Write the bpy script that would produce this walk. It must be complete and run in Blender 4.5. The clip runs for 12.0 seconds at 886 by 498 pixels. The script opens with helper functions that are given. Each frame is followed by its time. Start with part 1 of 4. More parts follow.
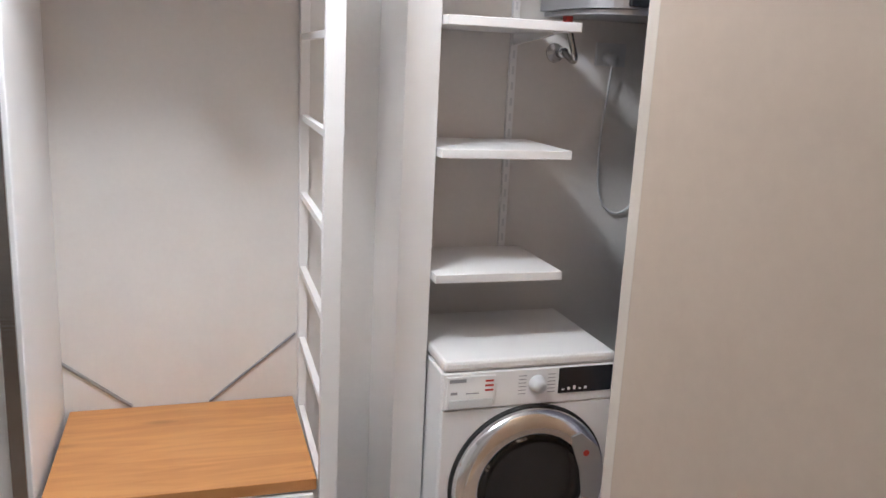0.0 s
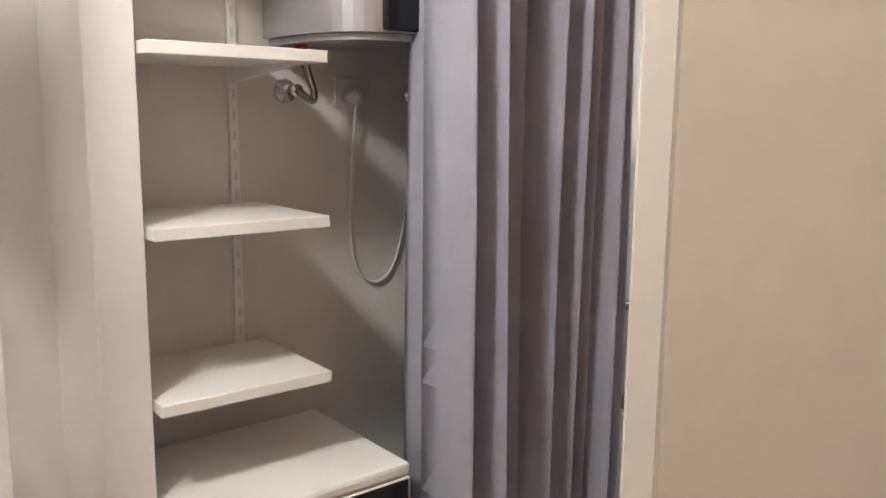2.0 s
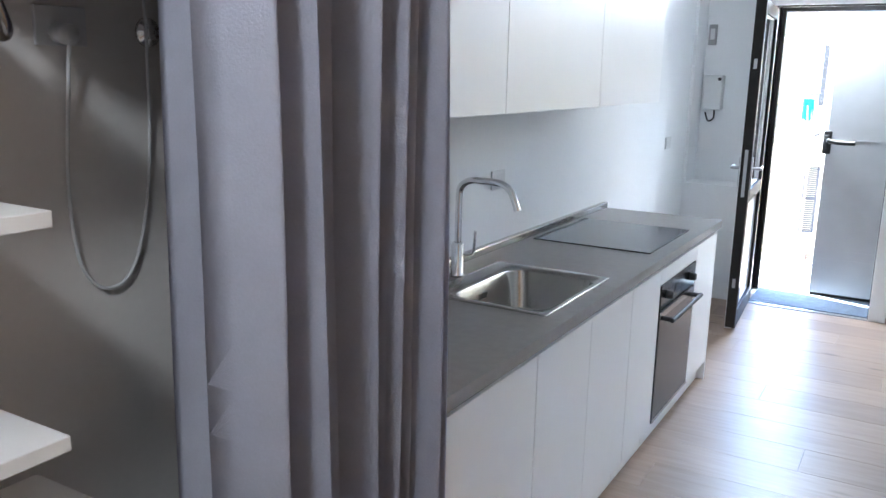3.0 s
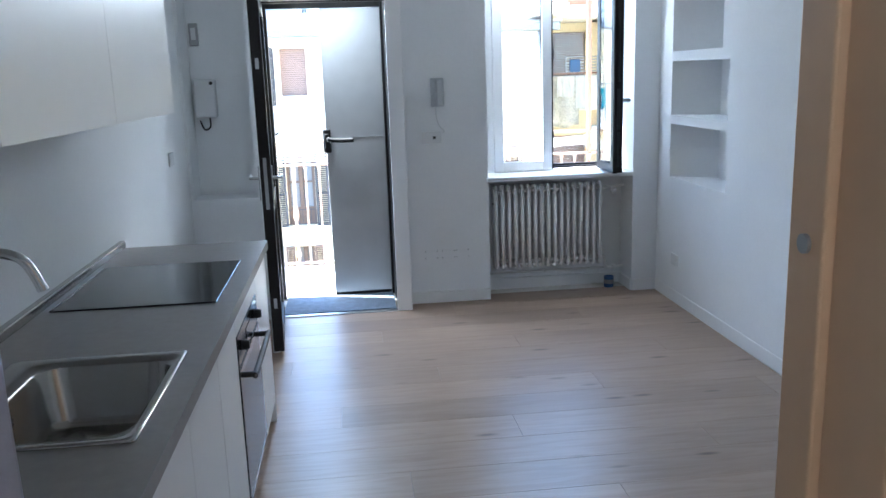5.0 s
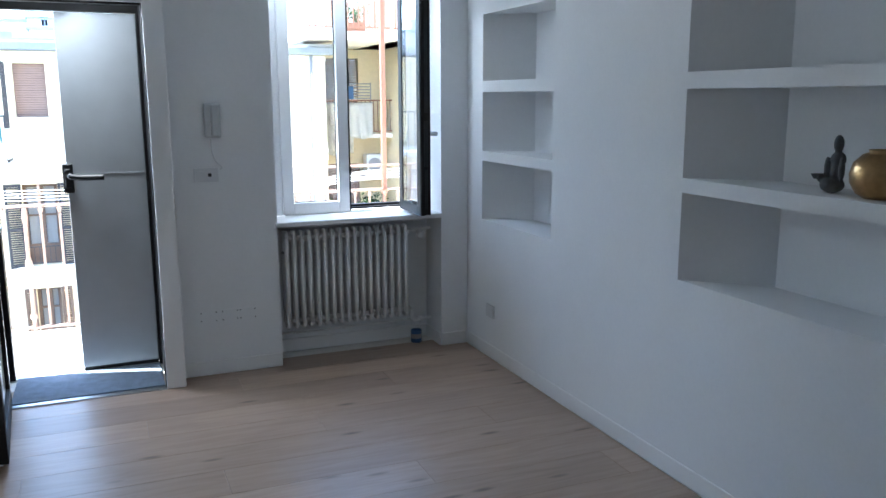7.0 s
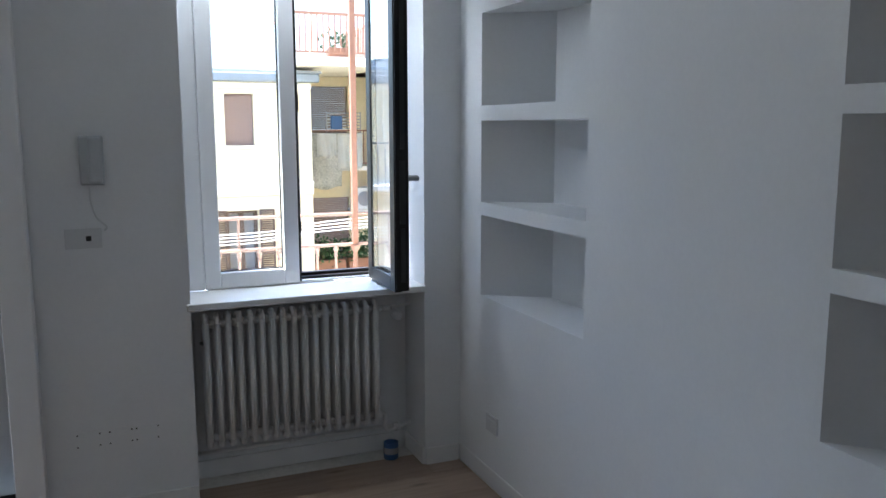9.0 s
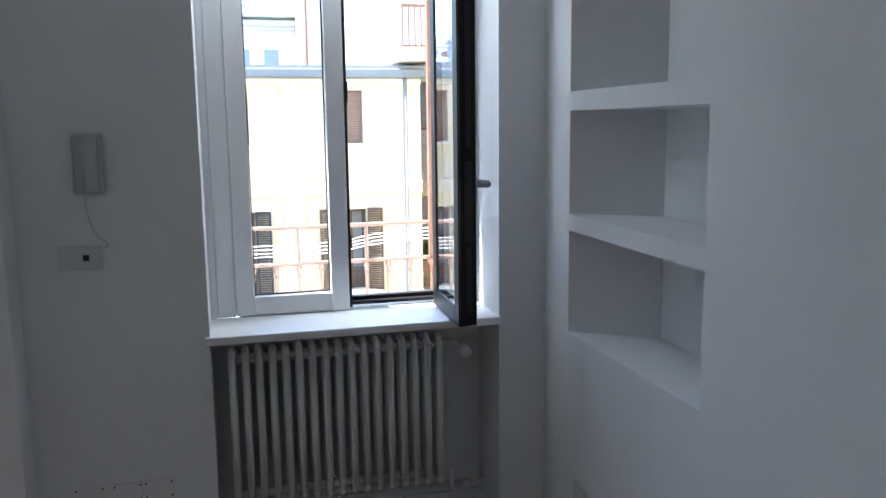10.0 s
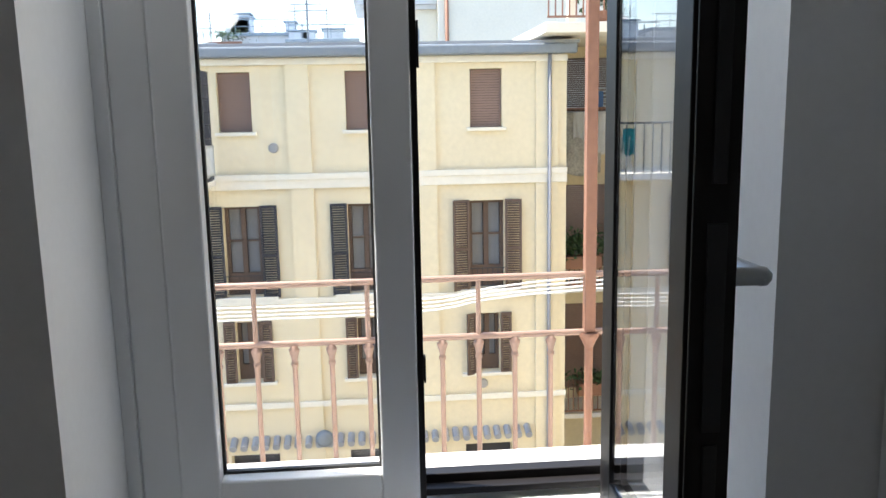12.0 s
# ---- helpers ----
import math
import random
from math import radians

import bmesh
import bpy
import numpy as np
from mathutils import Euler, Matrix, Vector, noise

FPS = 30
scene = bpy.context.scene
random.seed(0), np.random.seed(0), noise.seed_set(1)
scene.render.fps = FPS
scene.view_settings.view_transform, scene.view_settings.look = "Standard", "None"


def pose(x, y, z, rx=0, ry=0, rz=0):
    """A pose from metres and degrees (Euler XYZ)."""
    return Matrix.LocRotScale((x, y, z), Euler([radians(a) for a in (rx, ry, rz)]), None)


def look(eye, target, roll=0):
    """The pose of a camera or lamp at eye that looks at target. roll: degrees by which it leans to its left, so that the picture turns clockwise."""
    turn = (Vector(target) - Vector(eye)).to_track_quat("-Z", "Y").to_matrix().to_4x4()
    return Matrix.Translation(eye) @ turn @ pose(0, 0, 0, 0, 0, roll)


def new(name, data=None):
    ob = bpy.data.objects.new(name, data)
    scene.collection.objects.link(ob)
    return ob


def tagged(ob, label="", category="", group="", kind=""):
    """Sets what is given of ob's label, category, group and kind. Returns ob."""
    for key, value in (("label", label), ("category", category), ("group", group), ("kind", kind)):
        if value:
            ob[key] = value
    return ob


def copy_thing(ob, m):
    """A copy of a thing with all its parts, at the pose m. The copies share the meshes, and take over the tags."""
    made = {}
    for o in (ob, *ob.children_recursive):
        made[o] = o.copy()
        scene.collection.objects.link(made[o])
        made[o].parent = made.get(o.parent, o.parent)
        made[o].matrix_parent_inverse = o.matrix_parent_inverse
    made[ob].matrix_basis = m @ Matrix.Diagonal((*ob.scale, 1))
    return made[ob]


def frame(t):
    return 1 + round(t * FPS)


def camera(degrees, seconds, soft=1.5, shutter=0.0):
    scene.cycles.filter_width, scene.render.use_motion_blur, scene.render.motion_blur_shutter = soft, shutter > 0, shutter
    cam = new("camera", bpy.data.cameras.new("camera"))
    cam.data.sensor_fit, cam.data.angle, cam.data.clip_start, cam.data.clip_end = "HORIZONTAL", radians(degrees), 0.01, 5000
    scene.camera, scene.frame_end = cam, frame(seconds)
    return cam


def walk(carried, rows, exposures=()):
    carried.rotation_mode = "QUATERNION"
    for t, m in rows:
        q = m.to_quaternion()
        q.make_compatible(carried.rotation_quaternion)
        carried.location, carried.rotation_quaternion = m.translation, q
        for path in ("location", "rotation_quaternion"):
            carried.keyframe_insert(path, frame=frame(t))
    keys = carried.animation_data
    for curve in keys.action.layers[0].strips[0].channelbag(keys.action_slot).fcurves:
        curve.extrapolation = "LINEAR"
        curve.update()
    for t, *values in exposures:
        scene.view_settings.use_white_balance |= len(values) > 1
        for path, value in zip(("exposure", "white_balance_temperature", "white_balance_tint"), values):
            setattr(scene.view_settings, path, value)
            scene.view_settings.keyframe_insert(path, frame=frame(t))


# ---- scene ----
cam = camera(57.1, 12.0)
PATH = [
    (0, (1.274, -0.917, 1.665), (-0.586, -0.334, 1.22), 2.8),
    (0.5, (1.198, -0.939, 1.708), (-0.673, -0.337, 1.334), -0.2),
    (1, (1.09, -0.955, 1.715), (-0.731, -0.157, 1.492), -0.2),
    (1.5, (0.94, -0.919, 1.692), (-0.747, 0.123, 1.429), 0.5),
    (2, (0.689, -0.797, 1.658), (-0.851, 0.437, 1.333), 0.6),
    (2.3, (0.527, -0.743, 1.676), (-0.861, 0.653, 1.327), 2.1),
    (2.5, (0.473, -0.703, 1.672), (-0.781, 0.805, 1.319), 2.3),
    (2.7, (0.373, -0.664, 1.65), (-0.769, 0.931, 1.257), 2.0),
    (4.3, (-0.102, -0.178, 1.644), (-0.384, 1.757, 1.225), -2.4),
    (4.5, (-0.125, -0.107, 1.646), (-0.236, 1.845, 1.223), -1.9),
    (5, (-0.253, 0.035, 1.632), (-0.042, 1.979, 1.215), -1.9),
    (5.5, (-0.404, 0.173, 1.628), (0.157, 2.044, 1.2), -0.4),
    (6, (-0.394, 0.336, 1.61), (0.323, 2.153, 1.182), -0.1),
    (6.5, (-0.296, 0.581, 1.636), (0.436, 2.397, 1.226), -0.0),
    (7, (-0.232, 0.907, 1.642), (0.524, 2.722, 1.276), -0.2),
    (8.8, (0.303, 2.107, 1.643), (1.078, 3.928, 1.35), 0.0),
    (9, (0.386, 2.235, 1.644), (1.155, 4.057, 1.349), -0.1),
    (9.5, (0.637, 2.547, 1.647), (1.25, 4.429, 1.36), -0.8),
    (10, (0.82, 2.877, 1.631), (1.313, 4.792, 1.329), -0.7),
    (10.5, (0.988, 3.289, 1.642), (1.375, 5.227, 1.335), -0.8),
    (11, (1.144, 3.724, 1.661), (1.401, 5.681, 1.339), -1.1),
    (11.5, (1.174, 4.164, 1.626), (1.343, 6.129, 1.293), -1.0),
    (12, (1.193, 4.623, 1.651), (1.344, 6.588, 1.309), -1.1),
]
# seconds, stops, white balance
EXPOSURES = [(0.0, 5.3, 5800, 10), (1.5, 5.25, 6900, 13), (2.1, 5.25, 6600, 10), (2.7, 5.1, 5700, 8), (4.3, 4.15, 5600, 7), (6.0, 3.75, 5300, 4), (7.2, 3.35, 5600, 6), (9.0, 2.95, 5900, 8), (10.5, 2.5, 6000, 8), (12.0, 1.8, 6500, 9)]
walk(cam, [(t, look(eye, target, roll)) for t, eye, target, roll in PATH], EXPOSURES)

# ---- light ----
world = bpy.data.worlds.new("sky")
scene.world = world
world.use_nodes = True
wn = world.node_tree.nodes
sky = wn.new("ShaderNodeTexSky")
sky.sky_type = 'NISHITA'
sky.sun_disc = False
sky.sun_elevation = radians(64)
sky.sun_rotation = radians(287)
wn["Background"].inputs[1].default_value = 0.15
world.node_tree.links.new(sky.outputs[0], wn["Background"].inputs[0])

sun = new("sun", bpy.data.lights.new("sun", 'SUN'))
sun.data.energy, sun.data.angle, sun.data.color = 3.2, radians(0.5), (1, 0.95, 0.87)
sun.matrix_world = look((0, 0, 20), (0.419, -0.128, 20 - 0.899))


def area(name, eye, target, w, h, power, colour):
    ob = new(name, bpy.data.lights.new(name, 'AREA'))
    ob.data.shape, ob.data.size, ob.data.size_y = 'RECTANGLE', w, h
    ob.data.energy, ob.data.color = power, colour
    ob.matrix_world = look(eye, target)
    return ob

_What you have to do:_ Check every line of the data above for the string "collection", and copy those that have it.

_Correct answer:_
    scene.collection.objects.link(ob)
        scene.collection.objects.link(made[o])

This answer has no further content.